The bracket is given by the standard double formula: $\begin{split} [x+a^*,y+b^*]_D =\; &[x,y] + \ad^*(x)(b^*) - \ad^*(y)(a^*) \ &+ [a^*,b^*]_* + \mathfrak{ad}^*(a^*)(y) - \mathfrak{ad}^*(b^*)(x) \end{split}$ where $\ad^*$ and $\mathfrak{ad}^*$ are the coadjoint actions. The data

$$\bigl(D=L\oplus L^*,\,[\,,]_D,\,N_D,\,\alpha_D,\,\beta_D\bigr),\quad L,L^*\subset D$$

form a Manin triple of Nijenhuis BiHom–Lie algebras if:

• $D$ is a Nijenhuis BiHom–Lie algebra,
• $\mathcal B_D$ is invariant and $L,L^*$ are isotropic,
• $L, L^*$ are closed under $N_D$.

3. Equivalence Theorem and Canonical Constructions

A foundational result is the three-way equivalence for finite-dimensional $L$: (i) Manin triple of Nijenhuis BiHom–Lie algebras, (ii) Nijenhuis BiHom–Lie bialgebra, (iii) matched pair of Nijenhuis BiHom–Lie algebras.

Explicitly,

• A Nijenhuis BiHom–Lie bialgebra consists of $(L,[\,,],\Delta,N,S,\alpha,\beta)$ where $S$ is adjoint–admissible to $S^*$ and $N,S$ satisfy certain compatibility (co-Nijenhuis, cocycle, etc.).
• The cobracket $\Delta = ([\,,]_*)^*: L\to L\otimes L$ is the dual of $[\,,]_*$.
• A matched pair involves $(L,L^*,N,S^*,\mathfrak{ad}^*,\ad^*)$ such that $L$ and $L^*$ act on each other compatibly with BiHom–representations and Nijenhuis structures.
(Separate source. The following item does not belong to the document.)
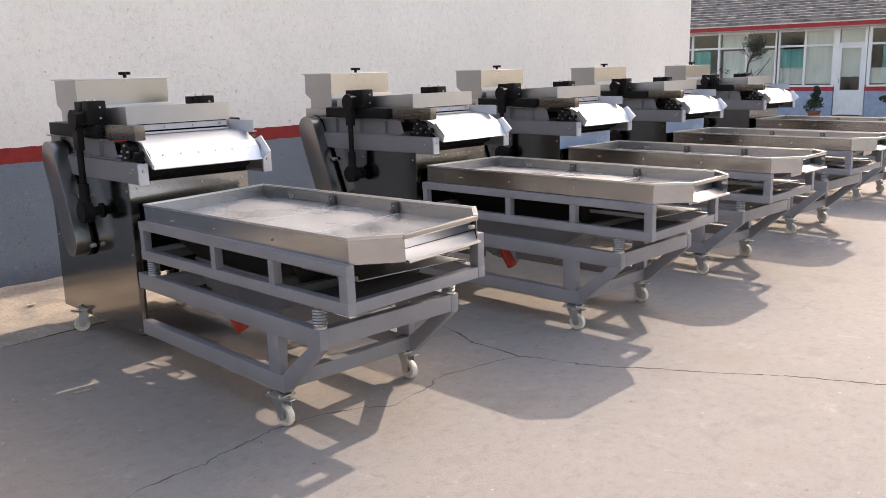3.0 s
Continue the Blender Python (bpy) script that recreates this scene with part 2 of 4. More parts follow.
ADDED_WALL = plain("added_wall_grey_brown", (0.25, 0.237, 0.222), 0.9, 0.25, 1.5)
# cracks and joints: recess shade put into the colour, with earth
CRACK = plain("crack_shade_and_dirt", (0.038, 0.033, 0.029), 0.95)
FACADE_BLUE = plain("facade_blue", (0.36, 0.415, 0.525), 0.8)
FACADE_RED = plain("facade_red", (0.45, 0.03, 0.035), 0.6)
WHITE_FRAME = plain("white_frame", (0.88, 0.865, 0.84), 0.45, 0.06)
YELLOW_FRAME = plain("ochre_frame", (0.52, 0.385, 0.19), 0.5, 0.1)
WHITE_EAVE = plain("pale_eave", (0.70, 0.68, 0.66), 0.8, 0.2, 3.0)
CURTAIN = plain("cream_curtain", (0.88, 0.86, 0.79), 0.9, 0.12, 2.0)
TEAL = plain("teal_cloth", (0.16, 0.52, 0.48), 0.9, 0.15, 2.0)
INSIDE = plain("dim_room", (0.36, 0.35, 0.33), 0.9)
ROOF = plain("weathered_tile", (0.285, 0.255, 0.240), 0.9, 0.6, 3.4)
GREEN_MAT = plain("green_mat", (0.03, 0.20, 0.14), 0.95, 0.2, 20)
TERRACOTTA = plain("terracotta", (0.30, 0.10, 0.05), 0.8)
BARK = plain("bark", (0.10, 0.075, 0.055), 0.9, 0.3, 30)
LEAF = plain("needle_leaf", (0.026, 0.050, 0.022), 0.6, 0.5, 25)
LEAF_DRY = plain("small_leaf", (0.040, 0.058, 0.032), 0.6, 0.5, 25)
PAPER = plain("paper_scrap", (0.75, 0.70, 0.55), 0.8)


def glass_material():
    k = Mat("window_glass", (0.9, 0.95, 0.93), 0.02)
    k.set("Transmission Weight", 1.0)
    k.set("IOR", 1.5)
    return k.m


GLASS = glass_material()

# ---- mesh helpers ----


def quad_box(bm, x0, x1, y0, y1, z0, z1, bevel=0.0, m=None):
    """An axis box, bevelled if asked, turned by m."""
    vs = [bm.verts.new(c) for c in ((x0, y0, z0), (x1, y0, z0), (x1, y1, z0), (x0, y1, z0), (x0, y0, z1), (x1, y0, z1), (x1, y1, z1), (x0, y1, z1))]
    fs = [bm.faces.new([vs[i] for i in f]) for f in ((3, 2, 1, 0), (4, 5, 6, 7), (0, 1, 5, 4), (1, 2, 6, 5), (2, 3, 7, 6), (3, 0, 4, 7))]
    out = vs
    if bevel:
        es = list({e for f in fs for e in f.edges})
        r = bmesh.ops.bevel(bm, geom=es, offset=bevel, segments=2, affect='EDGES', profile=0.6)
        out = list({v for f in r["faces"] for v in f.verts} | {v for v in vs if v.is_valid})
    if m is not None:
        bmesh.ops.transform(bm, matrix=m, verts=out)
    return bm


def rod(bm, a, b, r, n=14, r2=None, caps=True):
    """A round bar from a to b."""
    a, b = Vector(a), Vector(b)
    d = b - a
    m = Matrix.Translation((a + b) / 2) @ d.to_track_quat("Z", "Y").to_matrix().to_4x4()
    bmesh.ops.create_cone(bm, cap_ends=caps, segments=n, radius1=r, radius2=r if r2 is None else r2, depth=d.length, matrix=m)
    return bm


def prism(bm, outline, axis, a, b, bevel=0.0):
    """An outline of (u, v) drawn out from a to b along axis; x: (u, v) is (y, z), y: (x, z), z: (x, y)."""
    def at(u, v, w):
        return {"x": (w, u, v), "y": (u, w, v), "z": (u, v, w)}[axis]
    lo = [bm.verts.new(at(u, v, a)) for u, v in outline]
    hi = [bm.verts.new(at(u, v, b)) for u, v in outline]
    n = len(lo)
    fs = [bm.faces.new(lo), bm.faces.new(hi)]
    fs += [bm.faces.new((lo[i], lo[(i + 1) % n], hi[(i + 1) % n], hi[i])) for i in range(n)]
    bmesh.ops.recalc_face_normals(bm, faces=fs)
    if bevel:
        es = [e for e in fs[0].edges] + [e for e in fs[1].edges]
        bmesh.ops.bevel(bm, geom=es, offset=bevel, segments=2, affect='EDGES', profile=0.6)
    return bm


def sheet(bm, line, axis, a, b, thick):
    """A bent sheet: the open line of (u, v) with a thickness, drawn out from a to b."""
    pts = [Vector((u, v)) for u, v in line]
    off = []
    for i, p in enumerate(pts):
        d = (pts[min(i + 1, len(pts) - 1)] - pts[max(i - 1, 0)]).normalized()
        off.append(p + Vector((-d.y, d.x)) * thick)
    return prism(bm, [tuple(p) for p in pts] + [tuple(p) for p in reversed(off)], axis, a, b)


def finish(name, bm, material, smooth=None):
    bmesh.ops.recalc_face_normals(bm, faces=bm.faces)
    me = bpy.data.meshes.new(name)
    bm.to_mesh(me)
    bm.free()
    me.materials.append(material)
    if smooth:
        me.polygons.foreach_set("use_smooth", [True] * len(me.polygons))
        me.set_sharp_from_angle(angle=radians(smooth))
    return me


def part(name, bm, material, parent, label="", smooth=40, at=None):
    ob = new(name, finish(name, bm, material, smooth))
    ob.parent = parent
    if at is not None:
        ob.matrix_basis = at
    return tagged(ob, label=label)


def empty(name, m, label, category, group=""):
    ob = new(name)
    ob.empty_display_size = 0.2
    ob.matrix_basis = m
    return tagged(ob, label=label, category=category, group=group)


def setting(name, bm, material, label, smooth=None):
    ob = new(name, finish(name, bm, material, smooth))
    return tagged(ob, label=label, category=name.split("_")[0], kind="structure")


B = bmesh.new

# ---- ground, apron and wall ----
WALL_Y, APRON_Y, WALL_END = 6.12, 4.85, 12.07

bm = B()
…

Standard constructions effect these correspondences:

• (ii)$\Rightarrow$(i): The double $D=L\oplus L^*$, bracket and form as specified, $N$ extended to $N_D=N\oplus S^*$.
• (ii)$\Leftrightarrow$(iii): $\Delta$ is the coadjoint of $[\,,]_*$, with actions defined by the coadjoint representations.

4. Structural Properties and Proof Summary

The Yau–twist technique demonstrates any BiHom–Lie (bi)algebra arises as a twist of an ordinary Lie (bi)algebra by commuting automorphisms. Classical results (Drinfeld–Semenov-Tian-Shansky) yield

$$(\text{Manin triple}) \Longleftrightarrow (\text{Lie bialgebra}) \Longleftrightarrow (\text{matched pair})$$

which, upon twisting, extend exactly to the BiHom and Nijenhuis setting.

Structural properties:

• Invariant form: $\mathcal B_D$ is preserved by $N_D$ because $S$ is the adjoint of $N$ relative to a nondegenerate invariant form.
• Isotropy: $L \perp L^*$ with respect to $\mathcal B_D$.
• Closure: $L$ and $L^*$ are stable under $N_D$.
• The verification involves detailed component-wise bracket computations.

5. Examples, Reductions, and Explicit Cases

Several corollaries and explicit constructions illustrate the theory:

• If $\alpha=\beta=\text{Id}$, the structure reduces to the classical Manin triples of Nijenhuis Lie algebras (Corollary 2.11).
• In Section 2.4, a two-dimensional involutive BiHom–Lie algebra $(A,[\,,],\alpha,\beta)$, with an explicit Nijenhuis operator $N:A\to A$, is worked out fully; its dual $A^*$ and resulting 4-dimensional Manin triple $A\oplus A^*$ exemplify the theory.
• Proposition 2.7: If $L$ admits a nondegenerate invariant form and $N$ preserves it up to an adjoint $S$, then $S$ satisfies the co-Nijenhuis condition.
• These results verify that every Nijenhuis BiHom–Lie bialgebra (or matched pair) yields a canonical Manin triple double, and conversely, every Manin triple splits into a pair of dual Nijenhuis BiHom–Lie bialgebras.

6. Impact and Further Directions

The Manin triple framework for Nijenhuis BiHom–Lie algebras organizes bialgebraic, matched-pair, and double constructions within the generalized BiHom–Lie paradigm. The results generalize classical Lie and Nijenhuis geometric structures, enabling systematic study of symmetry, reductions, and bialgebraic deformations in new algebraic settings. This approach connects with integrability, noncommutative geometry, and the theory of differential Lie bialgebras, suggesting multiple avenues for further exploration in both mathematical physics and pure algebra (Liu et al., 20 Jan 2026).